*AVAILABLE DATA*.
══════════════════════════════

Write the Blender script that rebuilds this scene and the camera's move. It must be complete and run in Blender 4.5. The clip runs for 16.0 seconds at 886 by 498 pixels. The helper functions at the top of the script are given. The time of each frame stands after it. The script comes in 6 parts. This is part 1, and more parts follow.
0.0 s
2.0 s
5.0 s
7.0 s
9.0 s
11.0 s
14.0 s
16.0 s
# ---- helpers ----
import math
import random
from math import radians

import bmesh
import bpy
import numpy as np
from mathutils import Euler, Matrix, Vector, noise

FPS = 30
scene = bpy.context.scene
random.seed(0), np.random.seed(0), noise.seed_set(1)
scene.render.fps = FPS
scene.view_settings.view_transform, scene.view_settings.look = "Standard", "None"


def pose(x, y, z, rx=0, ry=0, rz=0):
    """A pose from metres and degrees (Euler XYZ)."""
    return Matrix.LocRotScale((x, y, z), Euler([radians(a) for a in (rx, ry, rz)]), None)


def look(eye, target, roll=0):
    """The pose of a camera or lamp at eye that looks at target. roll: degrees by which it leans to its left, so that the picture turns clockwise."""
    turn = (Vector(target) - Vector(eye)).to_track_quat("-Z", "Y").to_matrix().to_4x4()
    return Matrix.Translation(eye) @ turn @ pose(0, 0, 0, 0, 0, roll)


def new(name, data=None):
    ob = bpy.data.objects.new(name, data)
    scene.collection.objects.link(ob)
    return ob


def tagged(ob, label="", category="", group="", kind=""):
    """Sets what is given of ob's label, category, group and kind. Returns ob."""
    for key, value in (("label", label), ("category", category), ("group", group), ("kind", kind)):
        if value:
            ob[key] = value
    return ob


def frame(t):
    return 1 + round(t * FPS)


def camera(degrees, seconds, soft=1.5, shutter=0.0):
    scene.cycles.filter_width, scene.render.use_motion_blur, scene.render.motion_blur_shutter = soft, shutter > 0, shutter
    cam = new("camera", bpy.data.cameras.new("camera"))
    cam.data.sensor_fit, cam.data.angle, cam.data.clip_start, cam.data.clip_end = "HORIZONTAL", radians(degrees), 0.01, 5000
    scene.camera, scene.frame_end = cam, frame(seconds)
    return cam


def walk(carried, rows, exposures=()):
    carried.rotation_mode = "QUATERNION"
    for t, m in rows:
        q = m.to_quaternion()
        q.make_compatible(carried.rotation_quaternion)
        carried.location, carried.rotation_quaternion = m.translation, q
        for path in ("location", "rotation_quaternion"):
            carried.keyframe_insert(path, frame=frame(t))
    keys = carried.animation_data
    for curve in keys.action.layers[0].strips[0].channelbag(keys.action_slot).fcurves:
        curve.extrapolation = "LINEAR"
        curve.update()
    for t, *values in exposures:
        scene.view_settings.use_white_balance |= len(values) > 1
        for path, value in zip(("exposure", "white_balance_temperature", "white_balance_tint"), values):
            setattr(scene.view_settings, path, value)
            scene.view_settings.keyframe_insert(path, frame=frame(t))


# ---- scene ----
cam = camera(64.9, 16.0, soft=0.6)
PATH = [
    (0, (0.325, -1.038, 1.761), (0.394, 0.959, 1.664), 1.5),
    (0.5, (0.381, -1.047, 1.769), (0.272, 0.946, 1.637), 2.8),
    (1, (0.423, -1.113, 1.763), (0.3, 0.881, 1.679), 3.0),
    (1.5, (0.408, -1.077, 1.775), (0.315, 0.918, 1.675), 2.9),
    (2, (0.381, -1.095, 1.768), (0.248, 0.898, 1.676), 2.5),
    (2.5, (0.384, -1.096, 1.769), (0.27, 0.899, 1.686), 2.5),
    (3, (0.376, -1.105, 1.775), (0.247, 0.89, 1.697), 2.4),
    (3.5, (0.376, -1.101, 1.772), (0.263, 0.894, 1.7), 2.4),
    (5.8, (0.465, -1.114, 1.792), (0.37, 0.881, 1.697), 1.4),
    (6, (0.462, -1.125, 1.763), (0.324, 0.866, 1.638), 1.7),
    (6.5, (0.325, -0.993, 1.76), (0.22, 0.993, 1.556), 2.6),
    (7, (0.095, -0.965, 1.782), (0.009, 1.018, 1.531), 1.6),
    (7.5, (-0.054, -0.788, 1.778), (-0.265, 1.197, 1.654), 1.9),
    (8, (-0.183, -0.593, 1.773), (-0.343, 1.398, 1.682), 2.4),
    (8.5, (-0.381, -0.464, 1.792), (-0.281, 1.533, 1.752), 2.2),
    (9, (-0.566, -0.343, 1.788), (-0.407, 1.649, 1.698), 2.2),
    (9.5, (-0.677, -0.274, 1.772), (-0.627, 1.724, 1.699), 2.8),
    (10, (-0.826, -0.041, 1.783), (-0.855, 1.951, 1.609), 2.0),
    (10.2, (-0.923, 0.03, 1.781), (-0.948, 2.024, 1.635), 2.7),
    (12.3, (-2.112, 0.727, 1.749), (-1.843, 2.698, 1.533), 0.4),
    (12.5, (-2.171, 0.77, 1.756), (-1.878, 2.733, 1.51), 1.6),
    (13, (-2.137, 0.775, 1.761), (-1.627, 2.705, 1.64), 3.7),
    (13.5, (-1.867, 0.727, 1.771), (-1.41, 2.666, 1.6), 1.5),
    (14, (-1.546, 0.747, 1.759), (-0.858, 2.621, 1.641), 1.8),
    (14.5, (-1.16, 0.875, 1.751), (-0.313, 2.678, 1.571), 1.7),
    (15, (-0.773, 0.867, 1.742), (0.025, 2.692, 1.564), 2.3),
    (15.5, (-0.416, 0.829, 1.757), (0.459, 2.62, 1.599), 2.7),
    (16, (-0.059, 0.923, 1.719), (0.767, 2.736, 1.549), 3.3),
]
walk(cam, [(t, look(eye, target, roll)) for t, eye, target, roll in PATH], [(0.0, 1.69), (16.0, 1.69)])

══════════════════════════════

*PROMPT*.
Return only the lines spanning from the first line of the material through the line with "import math", copied exactly, both ends kept.

*ANSWER TO THE EXERCISE*.
Write the Blender script that rebuilds this scene and the camera's move. It must be complete and run in Blender 4.5. The clip runs for 16.0 seconds at 886 by 498 pixels. The helper functions at the top of the script are given. The time of each frame stands after it. The script comes in 6 parts. This is part 1, and more parts follow.
0.0 s
2.0 s
5.0 s
7.0 s
9.0 s
11.0 s
14.0 s
16.0 s
# ---- helpers ----
import math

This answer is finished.